## REQUEST:
Below are records. Copy every line with "More" in it.
· · ·
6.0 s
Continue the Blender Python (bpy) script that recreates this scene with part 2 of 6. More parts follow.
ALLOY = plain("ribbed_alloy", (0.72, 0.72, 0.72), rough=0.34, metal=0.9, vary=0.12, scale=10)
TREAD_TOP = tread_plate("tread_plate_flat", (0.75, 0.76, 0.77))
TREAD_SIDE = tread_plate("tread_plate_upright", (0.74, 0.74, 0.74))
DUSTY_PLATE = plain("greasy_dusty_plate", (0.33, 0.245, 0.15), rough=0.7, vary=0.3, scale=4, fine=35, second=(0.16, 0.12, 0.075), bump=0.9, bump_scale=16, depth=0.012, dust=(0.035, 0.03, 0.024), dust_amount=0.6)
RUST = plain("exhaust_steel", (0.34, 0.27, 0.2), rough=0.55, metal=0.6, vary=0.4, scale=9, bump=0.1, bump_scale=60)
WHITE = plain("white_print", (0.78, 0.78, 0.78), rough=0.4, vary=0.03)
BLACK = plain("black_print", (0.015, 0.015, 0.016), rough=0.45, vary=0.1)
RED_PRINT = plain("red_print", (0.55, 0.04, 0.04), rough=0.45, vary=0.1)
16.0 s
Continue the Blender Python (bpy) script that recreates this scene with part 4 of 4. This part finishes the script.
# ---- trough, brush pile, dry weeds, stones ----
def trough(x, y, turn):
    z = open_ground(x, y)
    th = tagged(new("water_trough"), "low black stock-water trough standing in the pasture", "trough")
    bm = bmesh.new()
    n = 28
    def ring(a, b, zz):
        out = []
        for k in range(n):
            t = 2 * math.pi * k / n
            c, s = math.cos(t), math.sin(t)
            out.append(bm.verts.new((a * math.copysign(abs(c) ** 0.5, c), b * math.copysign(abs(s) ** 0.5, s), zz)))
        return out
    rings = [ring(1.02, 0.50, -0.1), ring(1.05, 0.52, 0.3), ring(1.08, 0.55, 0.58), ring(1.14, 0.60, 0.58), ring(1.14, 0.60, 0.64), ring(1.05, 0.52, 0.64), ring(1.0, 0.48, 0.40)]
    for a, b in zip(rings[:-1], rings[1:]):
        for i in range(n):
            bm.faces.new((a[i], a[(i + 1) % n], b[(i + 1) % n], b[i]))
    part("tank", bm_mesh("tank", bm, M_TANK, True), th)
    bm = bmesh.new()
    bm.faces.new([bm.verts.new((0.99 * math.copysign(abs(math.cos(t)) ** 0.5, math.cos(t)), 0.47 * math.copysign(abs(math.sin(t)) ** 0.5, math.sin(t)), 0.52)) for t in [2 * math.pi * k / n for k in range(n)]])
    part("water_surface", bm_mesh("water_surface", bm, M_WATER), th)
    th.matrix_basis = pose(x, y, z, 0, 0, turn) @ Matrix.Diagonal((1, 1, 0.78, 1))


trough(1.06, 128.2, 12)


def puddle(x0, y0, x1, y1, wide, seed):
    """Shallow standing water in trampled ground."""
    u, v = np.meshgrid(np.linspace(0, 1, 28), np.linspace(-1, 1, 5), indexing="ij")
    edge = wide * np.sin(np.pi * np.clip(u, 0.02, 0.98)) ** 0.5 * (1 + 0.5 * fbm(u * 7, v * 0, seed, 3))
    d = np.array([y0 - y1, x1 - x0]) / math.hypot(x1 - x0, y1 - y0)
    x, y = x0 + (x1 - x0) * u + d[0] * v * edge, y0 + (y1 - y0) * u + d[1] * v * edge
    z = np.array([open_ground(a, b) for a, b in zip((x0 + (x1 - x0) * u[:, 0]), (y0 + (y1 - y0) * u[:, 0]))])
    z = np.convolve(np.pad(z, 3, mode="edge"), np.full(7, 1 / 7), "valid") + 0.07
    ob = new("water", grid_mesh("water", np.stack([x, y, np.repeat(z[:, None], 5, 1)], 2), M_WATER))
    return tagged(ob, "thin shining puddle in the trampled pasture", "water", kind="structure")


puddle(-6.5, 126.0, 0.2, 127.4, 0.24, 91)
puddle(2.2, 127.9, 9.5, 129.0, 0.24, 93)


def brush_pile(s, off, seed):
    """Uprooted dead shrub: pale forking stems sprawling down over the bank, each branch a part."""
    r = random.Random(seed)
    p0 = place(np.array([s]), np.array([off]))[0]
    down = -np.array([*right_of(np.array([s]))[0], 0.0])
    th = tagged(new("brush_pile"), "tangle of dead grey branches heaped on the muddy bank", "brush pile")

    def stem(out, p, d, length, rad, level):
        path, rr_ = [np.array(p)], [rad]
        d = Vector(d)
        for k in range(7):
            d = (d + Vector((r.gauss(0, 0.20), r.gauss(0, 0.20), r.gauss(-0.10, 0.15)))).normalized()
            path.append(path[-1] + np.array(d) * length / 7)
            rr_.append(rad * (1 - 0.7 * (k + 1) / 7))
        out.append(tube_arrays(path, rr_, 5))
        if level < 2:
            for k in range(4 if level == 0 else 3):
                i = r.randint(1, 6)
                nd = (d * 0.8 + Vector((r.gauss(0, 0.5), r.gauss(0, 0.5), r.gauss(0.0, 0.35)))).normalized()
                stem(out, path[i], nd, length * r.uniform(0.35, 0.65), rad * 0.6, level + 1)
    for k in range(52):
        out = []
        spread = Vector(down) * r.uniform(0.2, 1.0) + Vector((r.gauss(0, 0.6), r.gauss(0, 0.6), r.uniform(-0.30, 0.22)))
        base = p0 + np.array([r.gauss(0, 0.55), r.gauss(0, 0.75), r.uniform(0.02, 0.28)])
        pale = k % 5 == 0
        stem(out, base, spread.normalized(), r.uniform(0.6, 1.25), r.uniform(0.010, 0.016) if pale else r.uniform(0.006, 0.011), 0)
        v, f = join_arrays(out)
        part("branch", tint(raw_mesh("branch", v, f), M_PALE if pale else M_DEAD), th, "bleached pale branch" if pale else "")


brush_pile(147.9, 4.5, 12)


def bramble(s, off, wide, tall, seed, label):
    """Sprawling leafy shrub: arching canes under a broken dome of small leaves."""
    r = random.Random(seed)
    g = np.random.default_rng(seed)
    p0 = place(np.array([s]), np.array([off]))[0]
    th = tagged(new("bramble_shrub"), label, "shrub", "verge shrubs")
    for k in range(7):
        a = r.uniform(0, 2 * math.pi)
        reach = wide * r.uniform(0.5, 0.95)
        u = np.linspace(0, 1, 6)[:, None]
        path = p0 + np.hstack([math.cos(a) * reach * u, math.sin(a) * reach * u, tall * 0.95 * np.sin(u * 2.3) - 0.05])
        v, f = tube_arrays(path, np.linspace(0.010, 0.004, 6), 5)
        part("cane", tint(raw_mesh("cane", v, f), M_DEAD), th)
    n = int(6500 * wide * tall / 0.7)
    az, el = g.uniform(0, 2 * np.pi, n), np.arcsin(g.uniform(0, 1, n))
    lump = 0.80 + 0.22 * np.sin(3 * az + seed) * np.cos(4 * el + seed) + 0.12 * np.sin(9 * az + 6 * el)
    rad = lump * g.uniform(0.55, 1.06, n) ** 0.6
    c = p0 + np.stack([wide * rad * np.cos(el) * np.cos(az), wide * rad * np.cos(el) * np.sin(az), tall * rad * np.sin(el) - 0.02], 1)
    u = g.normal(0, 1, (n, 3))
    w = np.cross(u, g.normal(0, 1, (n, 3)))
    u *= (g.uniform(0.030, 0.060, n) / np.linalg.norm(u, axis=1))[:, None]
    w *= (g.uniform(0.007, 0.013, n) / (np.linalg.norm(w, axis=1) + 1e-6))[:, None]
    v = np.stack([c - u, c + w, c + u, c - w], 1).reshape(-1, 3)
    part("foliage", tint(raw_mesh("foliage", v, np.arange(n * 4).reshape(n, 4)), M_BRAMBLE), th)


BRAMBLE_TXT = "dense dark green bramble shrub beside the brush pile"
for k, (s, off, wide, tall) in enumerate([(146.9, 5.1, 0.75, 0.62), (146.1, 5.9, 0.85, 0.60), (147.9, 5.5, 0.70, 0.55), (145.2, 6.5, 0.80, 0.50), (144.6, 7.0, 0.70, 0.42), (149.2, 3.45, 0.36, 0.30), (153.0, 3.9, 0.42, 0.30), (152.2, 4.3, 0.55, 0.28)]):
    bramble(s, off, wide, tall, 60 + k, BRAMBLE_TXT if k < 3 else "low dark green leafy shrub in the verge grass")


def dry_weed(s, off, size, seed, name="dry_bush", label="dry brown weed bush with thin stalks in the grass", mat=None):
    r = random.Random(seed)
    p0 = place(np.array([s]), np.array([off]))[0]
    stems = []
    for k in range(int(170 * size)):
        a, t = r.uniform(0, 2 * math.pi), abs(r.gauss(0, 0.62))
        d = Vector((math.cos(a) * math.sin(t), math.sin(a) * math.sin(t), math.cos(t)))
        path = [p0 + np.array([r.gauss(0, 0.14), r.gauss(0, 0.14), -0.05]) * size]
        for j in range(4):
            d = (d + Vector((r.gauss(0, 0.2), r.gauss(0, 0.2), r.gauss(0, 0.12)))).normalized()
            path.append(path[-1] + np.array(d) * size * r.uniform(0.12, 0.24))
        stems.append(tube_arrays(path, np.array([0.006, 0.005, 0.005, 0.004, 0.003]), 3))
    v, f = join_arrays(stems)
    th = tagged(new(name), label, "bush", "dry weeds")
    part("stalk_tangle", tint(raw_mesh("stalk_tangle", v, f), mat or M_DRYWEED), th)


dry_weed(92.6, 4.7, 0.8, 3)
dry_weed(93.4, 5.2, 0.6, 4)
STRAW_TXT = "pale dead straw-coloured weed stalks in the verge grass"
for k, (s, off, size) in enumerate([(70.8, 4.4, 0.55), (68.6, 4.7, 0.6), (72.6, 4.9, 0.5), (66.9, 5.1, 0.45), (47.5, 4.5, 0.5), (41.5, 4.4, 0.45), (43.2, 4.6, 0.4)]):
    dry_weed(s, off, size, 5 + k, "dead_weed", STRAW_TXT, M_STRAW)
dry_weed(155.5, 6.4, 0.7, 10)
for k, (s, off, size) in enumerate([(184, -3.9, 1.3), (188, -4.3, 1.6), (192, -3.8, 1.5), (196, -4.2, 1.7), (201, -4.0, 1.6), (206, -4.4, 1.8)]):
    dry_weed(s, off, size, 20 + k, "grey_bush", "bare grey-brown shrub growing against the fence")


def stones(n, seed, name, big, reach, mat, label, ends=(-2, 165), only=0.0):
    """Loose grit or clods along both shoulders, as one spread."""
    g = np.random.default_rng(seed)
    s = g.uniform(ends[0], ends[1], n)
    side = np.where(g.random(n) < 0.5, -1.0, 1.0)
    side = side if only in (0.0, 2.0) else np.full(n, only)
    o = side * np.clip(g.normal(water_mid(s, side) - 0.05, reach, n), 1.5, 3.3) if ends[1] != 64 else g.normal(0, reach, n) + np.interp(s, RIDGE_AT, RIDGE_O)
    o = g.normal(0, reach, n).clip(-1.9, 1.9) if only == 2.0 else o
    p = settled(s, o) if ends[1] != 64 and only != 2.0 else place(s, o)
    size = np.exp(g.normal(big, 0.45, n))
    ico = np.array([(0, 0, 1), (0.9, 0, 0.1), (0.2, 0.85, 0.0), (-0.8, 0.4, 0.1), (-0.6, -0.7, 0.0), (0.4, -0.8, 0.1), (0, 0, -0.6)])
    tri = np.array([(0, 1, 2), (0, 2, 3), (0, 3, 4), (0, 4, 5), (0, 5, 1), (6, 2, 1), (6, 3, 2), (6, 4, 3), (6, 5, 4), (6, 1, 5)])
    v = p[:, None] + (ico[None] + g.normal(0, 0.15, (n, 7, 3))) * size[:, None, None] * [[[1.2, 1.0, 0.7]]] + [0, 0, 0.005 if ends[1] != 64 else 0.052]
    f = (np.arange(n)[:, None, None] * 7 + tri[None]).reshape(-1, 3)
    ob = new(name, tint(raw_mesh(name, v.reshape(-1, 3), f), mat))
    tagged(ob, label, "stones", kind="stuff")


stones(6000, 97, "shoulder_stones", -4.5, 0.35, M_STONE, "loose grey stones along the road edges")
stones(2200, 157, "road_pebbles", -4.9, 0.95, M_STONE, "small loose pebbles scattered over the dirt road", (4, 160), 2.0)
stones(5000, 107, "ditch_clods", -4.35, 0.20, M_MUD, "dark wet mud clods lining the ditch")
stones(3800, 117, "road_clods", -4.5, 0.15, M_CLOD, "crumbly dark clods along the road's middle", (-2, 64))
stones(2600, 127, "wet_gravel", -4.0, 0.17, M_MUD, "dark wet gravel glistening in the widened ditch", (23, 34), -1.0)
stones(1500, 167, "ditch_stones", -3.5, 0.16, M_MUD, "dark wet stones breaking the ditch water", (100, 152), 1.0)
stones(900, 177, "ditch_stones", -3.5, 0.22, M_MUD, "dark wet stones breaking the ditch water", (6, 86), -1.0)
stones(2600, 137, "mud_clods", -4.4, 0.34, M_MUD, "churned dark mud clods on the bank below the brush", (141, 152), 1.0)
· · ·
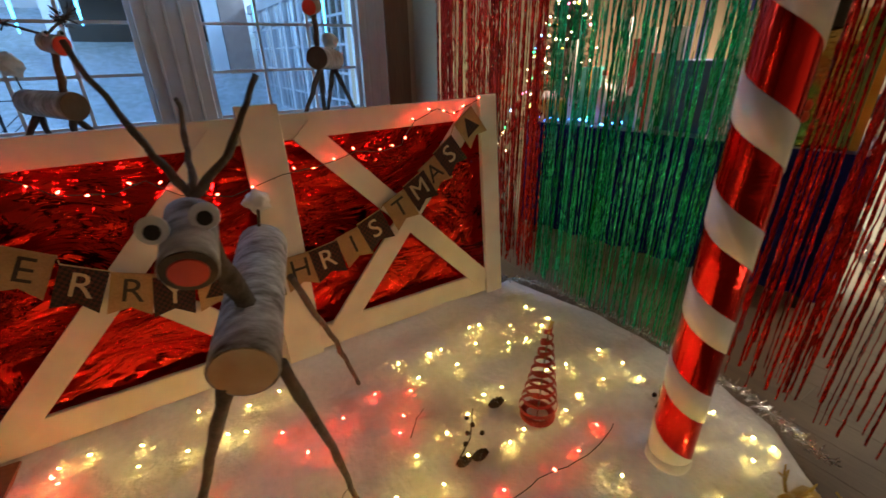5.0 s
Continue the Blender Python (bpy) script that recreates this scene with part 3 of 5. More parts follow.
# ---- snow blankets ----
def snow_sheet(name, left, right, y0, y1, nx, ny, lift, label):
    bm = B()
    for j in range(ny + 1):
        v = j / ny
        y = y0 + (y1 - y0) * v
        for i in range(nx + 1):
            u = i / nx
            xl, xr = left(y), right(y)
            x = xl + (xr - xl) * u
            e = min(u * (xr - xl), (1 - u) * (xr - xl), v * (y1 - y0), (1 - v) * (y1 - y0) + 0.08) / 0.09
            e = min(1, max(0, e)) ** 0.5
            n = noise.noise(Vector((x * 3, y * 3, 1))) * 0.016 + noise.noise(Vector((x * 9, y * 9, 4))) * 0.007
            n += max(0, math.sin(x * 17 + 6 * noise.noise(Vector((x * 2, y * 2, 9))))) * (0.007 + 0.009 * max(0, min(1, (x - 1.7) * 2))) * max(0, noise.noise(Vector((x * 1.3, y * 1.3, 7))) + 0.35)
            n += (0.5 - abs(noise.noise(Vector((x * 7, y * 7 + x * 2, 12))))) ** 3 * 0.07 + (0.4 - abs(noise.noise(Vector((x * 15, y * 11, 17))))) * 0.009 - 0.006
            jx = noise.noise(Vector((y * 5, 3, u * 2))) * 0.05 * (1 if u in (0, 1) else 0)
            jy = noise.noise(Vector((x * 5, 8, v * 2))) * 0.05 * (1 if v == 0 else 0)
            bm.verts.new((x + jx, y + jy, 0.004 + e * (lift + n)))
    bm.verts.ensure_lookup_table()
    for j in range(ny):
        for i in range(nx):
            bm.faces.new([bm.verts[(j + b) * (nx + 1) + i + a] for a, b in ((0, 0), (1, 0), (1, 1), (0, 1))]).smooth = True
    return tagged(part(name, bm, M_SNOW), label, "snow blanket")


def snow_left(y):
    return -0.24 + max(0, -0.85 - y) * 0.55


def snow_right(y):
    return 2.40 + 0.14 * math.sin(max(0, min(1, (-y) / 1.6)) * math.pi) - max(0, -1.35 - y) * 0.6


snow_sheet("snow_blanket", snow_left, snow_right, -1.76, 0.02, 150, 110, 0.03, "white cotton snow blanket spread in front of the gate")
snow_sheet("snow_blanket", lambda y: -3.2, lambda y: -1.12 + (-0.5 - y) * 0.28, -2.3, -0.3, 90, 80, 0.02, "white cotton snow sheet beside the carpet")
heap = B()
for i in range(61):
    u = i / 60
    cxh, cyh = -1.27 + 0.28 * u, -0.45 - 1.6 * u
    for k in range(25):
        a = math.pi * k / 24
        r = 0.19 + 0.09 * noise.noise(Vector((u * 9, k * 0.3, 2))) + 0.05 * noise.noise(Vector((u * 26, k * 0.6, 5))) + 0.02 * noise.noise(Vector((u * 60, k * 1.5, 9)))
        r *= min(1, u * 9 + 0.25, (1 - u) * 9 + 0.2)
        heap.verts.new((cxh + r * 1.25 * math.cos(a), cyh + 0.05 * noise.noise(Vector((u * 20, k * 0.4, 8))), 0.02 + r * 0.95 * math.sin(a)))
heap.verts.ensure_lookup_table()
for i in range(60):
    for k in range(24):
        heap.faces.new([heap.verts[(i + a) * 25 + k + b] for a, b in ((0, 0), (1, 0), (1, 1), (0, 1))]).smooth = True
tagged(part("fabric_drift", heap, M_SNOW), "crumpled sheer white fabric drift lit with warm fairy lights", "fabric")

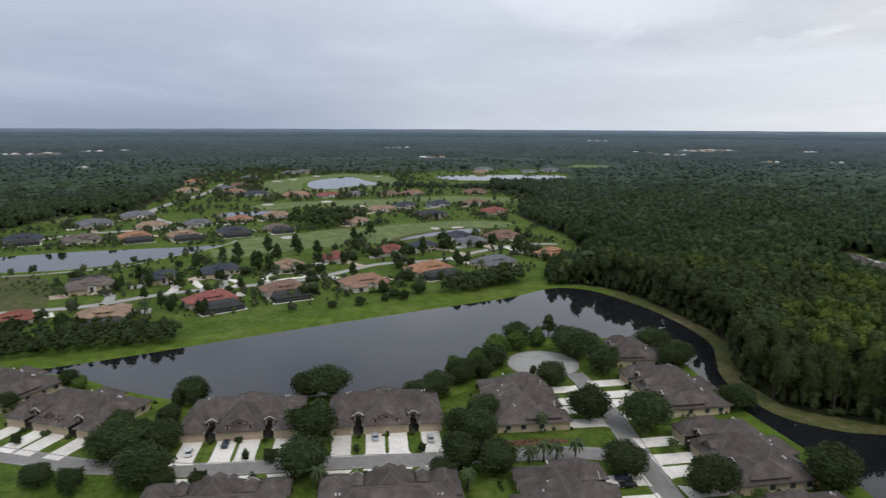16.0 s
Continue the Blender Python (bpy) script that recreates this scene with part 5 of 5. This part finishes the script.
· · ·
## FINAL RESULT:
Continue the Blender Python (bpy) script that recreates this scene with part 2 of 6. More parts follow.
Continue the Blender Python (bpy) script that recreates this scene with part 3 of 5. More parts follow.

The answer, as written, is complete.